→ Problem:
Set down each line from the one containing "finishes the script." to the one containing "sign_black, py, smooth=False)", inclusive, exactly as written and with nothing further.

→ Records for processing:
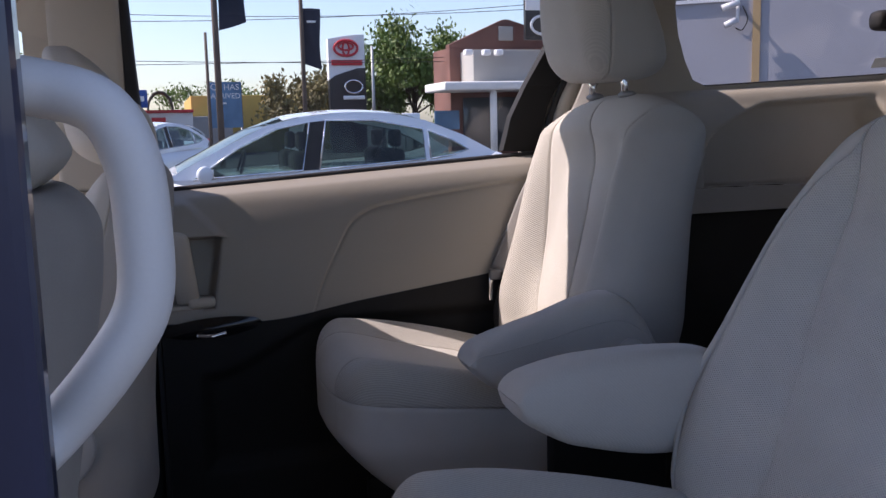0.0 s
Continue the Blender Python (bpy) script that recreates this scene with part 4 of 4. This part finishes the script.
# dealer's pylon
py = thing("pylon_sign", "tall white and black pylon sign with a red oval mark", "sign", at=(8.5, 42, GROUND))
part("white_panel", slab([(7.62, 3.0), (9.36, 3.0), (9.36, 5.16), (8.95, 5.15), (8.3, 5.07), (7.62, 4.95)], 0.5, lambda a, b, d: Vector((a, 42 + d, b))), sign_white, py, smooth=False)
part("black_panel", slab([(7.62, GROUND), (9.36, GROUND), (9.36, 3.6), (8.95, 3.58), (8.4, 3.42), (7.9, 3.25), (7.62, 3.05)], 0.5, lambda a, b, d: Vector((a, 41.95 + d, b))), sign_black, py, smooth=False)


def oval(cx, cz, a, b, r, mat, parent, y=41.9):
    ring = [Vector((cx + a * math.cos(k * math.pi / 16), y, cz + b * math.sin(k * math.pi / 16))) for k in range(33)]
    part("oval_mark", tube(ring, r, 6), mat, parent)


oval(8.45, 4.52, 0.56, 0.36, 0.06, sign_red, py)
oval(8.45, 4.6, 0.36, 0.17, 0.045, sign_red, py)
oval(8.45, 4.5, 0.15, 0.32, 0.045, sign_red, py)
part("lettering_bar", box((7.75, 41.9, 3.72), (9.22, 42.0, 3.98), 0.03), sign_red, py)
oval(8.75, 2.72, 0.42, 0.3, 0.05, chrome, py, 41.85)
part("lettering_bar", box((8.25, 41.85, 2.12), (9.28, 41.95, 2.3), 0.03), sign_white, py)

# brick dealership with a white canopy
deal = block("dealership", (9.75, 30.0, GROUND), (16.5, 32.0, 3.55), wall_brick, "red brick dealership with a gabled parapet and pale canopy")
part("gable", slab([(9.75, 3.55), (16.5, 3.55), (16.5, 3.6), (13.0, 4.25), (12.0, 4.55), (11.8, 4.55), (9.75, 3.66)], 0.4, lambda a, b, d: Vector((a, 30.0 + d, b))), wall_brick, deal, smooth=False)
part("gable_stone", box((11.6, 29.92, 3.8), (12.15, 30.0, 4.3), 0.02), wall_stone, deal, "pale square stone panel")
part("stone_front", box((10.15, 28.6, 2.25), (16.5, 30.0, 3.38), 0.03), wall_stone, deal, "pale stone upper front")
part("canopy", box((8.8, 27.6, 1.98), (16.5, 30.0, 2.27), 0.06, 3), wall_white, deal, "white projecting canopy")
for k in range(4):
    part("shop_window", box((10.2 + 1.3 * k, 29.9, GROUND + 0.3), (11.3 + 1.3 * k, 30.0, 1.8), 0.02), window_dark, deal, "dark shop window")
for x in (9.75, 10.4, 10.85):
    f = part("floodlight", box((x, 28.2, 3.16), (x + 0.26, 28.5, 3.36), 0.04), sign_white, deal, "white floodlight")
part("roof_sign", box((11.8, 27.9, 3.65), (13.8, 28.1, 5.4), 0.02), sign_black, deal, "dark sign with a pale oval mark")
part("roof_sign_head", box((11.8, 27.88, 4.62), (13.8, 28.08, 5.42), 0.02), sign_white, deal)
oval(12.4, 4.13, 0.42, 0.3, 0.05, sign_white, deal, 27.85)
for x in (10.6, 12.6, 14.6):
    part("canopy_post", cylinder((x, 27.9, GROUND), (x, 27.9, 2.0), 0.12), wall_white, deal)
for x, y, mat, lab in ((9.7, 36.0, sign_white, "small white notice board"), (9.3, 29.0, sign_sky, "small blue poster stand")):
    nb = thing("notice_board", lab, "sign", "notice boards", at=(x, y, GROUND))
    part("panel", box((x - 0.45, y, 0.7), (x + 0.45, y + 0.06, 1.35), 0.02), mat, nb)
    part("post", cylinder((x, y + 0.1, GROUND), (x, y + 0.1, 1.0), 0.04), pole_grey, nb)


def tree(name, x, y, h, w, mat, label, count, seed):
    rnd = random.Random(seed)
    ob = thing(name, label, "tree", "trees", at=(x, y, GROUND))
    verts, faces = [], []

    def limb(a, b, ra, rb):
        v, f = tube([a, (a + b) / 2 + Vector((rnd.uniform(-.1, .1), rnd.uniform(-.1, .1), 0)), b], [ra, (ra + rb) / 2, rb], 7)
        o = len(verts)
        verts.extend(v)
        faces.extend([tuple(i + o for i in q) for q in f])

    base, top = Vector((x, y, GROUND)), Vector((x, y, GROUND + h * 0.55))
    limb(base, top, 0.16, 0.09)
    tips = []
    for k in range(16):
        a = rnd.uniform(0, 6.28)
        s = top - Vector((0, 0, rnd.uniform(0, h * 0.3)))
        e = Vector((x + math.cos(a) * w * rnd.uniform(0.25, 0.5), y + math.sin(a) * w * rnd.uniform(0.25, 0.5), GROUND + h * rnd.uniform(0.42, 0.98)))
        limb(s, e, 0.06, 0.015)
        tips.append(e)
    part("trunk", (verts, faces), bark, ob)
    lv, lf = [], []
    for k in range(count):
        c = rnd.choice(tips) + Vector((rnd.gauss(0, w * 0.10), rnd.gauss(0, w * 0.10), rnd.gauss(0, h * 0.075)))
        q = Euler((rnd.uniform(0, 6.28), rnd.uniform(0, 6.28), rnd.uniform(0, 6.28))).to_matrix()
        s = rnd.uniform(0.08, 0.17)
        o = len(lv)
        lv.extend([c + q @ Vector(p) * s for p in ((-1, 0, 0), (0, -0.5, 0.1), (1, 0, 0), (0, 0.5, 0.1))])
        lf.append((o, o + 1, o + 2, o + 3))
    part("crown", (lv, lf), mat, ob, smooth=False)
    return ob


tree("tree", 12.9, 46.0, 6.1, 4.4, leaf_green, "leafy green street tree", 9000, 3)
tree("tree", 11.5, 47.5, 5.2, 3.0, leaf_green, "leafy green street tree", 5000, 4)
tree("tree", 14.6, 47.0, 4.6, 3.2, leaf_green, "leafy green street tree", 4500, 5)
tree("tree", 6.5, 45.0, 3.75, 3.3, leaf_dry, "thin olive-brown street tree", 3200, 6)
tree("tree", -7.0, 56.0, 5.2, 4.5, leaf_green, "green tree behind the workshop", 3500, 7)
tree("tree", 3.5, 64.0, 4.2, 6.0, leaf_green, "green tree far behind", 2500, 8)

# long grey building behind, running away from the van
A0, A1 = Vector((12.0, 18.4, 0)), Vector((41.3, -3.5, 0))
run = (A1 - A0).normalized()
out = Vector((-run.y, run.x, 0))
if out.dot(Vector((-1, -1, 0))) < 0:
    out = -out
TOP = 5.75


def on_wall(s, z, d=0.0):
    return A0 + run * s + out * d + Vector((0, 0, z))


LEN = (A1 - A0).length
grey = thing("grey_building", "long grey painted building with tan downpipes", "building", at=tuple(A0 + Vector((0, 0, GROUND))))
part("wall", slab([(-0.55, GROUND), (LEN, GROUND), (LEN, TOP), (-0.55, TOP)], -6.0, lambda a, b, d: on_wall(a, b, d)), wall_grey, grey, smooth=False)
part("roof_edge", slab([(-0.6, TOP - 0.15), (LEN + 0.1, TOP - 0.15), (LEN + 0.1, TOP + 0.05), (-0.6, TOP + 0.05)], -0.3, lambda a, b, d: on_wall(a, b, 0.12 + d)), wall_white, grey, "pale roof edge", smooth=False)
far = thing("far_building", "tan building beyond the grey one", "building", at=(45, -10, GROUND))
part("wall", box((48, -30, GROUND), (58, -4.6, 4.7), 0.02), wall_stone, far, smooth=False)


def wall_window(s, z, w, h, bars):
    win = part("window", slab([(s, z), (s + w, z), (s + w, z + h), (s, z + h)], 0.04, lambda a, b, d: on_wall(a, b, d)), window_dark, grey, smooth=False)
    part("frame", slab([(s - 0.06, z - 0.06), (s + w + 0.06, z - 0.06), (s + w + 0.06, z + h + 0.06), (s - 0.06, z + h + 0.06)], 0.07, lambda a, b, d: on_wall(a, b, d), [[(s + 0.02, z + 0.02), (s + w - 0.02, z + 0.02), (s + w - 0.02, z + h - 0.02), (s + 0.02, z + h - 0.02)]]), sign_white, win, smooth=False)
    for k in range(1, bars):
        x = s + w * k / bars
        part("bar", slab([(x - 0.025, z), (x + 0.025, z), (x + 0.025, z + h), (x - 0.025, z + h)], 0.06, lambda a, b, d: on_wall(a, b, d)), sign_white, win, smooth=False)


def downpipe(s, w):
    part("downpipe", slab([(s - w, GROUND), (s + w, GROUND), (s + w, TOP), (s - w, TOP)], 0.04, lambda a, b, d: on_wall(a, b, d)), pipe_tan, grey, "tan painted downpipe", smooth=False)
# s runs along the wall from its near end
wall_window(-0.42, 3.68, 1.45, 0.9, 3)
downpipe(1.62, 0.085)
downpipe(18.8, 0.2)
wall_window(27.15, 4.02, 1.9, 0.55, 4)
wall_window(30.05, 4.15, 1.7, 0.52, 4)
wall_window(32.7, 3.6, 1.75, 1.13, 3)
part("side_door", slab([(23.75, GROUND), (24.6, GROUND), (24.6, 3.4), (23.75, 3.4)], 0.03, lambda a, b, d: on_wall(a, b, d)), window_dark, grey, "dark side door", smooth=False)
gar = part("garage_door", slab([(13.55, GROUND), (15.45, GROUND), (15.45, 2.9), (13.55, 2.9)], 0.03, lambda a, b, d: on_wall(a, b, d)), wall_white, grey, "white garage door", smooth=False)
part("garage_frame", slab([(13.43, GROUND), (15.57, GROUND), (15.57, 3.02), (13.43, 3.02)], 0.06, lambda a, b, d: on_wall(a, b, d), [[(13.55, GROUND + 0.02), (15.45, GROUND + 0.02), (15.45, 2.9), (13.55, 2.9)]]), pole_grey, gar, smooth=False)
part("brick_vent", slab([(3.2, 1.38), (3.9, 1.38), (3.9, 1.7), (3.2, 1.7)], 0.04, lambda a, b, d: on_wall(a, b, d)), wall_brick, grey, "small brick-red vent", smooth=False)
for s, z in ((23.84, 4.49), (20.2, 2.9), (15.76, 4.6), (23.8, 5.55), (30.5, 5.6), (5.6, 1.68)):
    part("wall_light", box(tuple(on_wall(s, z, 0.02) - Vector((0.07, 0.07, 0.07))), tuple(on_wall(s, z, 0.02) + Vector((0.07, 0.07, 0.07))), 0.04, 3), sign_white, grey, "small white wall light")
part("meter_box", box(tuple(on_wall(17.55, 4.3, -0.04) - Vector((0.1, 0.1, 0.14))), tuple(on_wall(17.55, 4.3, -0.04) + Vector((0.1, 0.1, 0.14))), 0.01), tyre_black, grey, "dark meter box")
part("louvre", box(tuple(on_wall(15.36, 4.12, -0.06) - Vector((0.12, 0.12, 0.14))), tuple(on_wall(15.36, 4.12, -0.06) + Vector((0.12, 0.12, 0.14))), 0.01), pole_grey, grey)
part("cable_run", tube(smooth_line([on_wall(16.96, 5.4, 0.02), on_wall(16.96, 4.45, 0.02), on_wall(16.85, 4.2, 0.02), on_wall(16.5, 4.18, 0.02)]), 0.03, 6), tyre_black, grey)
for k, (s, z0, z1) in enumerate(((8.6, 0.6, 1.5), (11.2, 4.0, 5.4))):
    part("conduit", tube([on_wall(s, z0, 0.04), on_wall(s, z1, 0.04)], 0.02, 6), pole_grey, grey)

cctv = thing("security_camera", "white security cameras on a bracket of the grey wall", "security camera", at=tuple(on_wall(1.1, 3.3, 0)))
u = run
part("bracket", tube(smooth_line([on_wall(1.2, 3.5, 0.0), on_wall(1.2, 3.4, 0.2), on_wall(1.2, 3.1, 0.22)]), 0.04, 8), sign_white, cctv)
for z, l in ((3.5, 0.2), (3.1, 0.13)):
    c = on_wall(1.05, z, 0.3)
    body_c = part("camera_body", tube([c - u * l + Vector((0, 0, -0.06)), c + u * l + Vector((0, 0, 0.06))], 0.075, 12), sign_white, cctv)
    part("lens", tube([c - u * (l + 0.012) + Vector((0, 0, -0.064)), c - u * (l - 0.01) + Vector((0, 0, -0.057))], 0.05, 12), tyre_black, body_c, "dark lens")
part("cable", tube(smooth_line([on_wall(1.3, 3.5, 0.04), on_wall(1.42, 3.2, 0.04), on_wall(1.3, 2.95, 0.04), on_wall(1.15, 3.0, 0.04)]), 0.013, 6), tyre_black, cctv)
...
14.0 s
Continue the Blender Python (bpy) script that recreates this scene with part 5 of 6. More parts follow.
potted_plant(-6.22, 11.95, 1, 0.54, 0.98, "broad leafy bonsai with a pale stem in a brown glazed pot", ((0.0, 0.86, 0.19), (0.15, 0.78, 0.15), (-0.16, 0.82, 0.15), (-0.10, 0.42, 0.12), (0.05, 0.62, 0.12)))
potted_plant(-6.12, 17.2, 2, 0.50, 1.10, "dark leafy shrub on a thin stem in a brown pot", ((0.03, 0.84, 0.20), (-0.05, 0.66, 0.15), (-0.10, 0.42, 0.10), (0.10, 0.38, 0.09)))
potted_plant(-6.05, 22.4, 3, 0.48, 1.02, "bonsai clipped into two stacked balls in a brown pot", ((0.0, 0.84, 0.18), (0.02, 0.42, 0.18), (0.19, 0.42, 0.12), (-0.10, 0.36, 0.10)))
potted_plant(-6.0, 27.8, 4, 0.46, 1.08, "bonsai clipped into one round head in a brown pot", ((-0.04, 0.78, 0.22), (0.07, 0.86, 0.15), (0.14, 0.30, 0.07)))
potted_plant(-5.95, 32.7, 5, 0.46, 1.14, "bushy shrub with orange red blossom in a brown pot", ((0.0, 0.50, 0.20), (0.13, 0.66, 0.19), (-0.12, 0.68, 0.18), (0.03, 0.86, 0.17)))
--
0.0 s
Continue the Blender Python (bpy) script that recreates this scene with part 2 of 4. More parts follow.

→ Written answer:
Continue the Blender Python (bpy) script that recreates this scene with part 4 of 4. This part finishes the script.
# dealer's pylon
py = thing("pylon_sign", "tall white and black pylon sign with a red oval mark", "sign", at=(8.5, 42, GROUND))
part("white_panel", slab([(7.62, 3.0), (9.36, 3.0), (9.36, 5.16), (8.95, 5.15), (8.3, 5.07), (7.62, 4.95)], 0.5, lambda a, b, d: Vector((a, 42 + d, b))), sign_white, py, smooth=False)
part("black_panel", slab([(7.62, GROUND), (9.36, GROUND), (9.36, 3.6), (8.95, 3.58), (8.4, 3.42), (7.9, 3.25), (7.62, 3.05)], 0.5, lambda a, b, d: Vector((a, 41.95 + d, b))), sign_black, py, smooth=False)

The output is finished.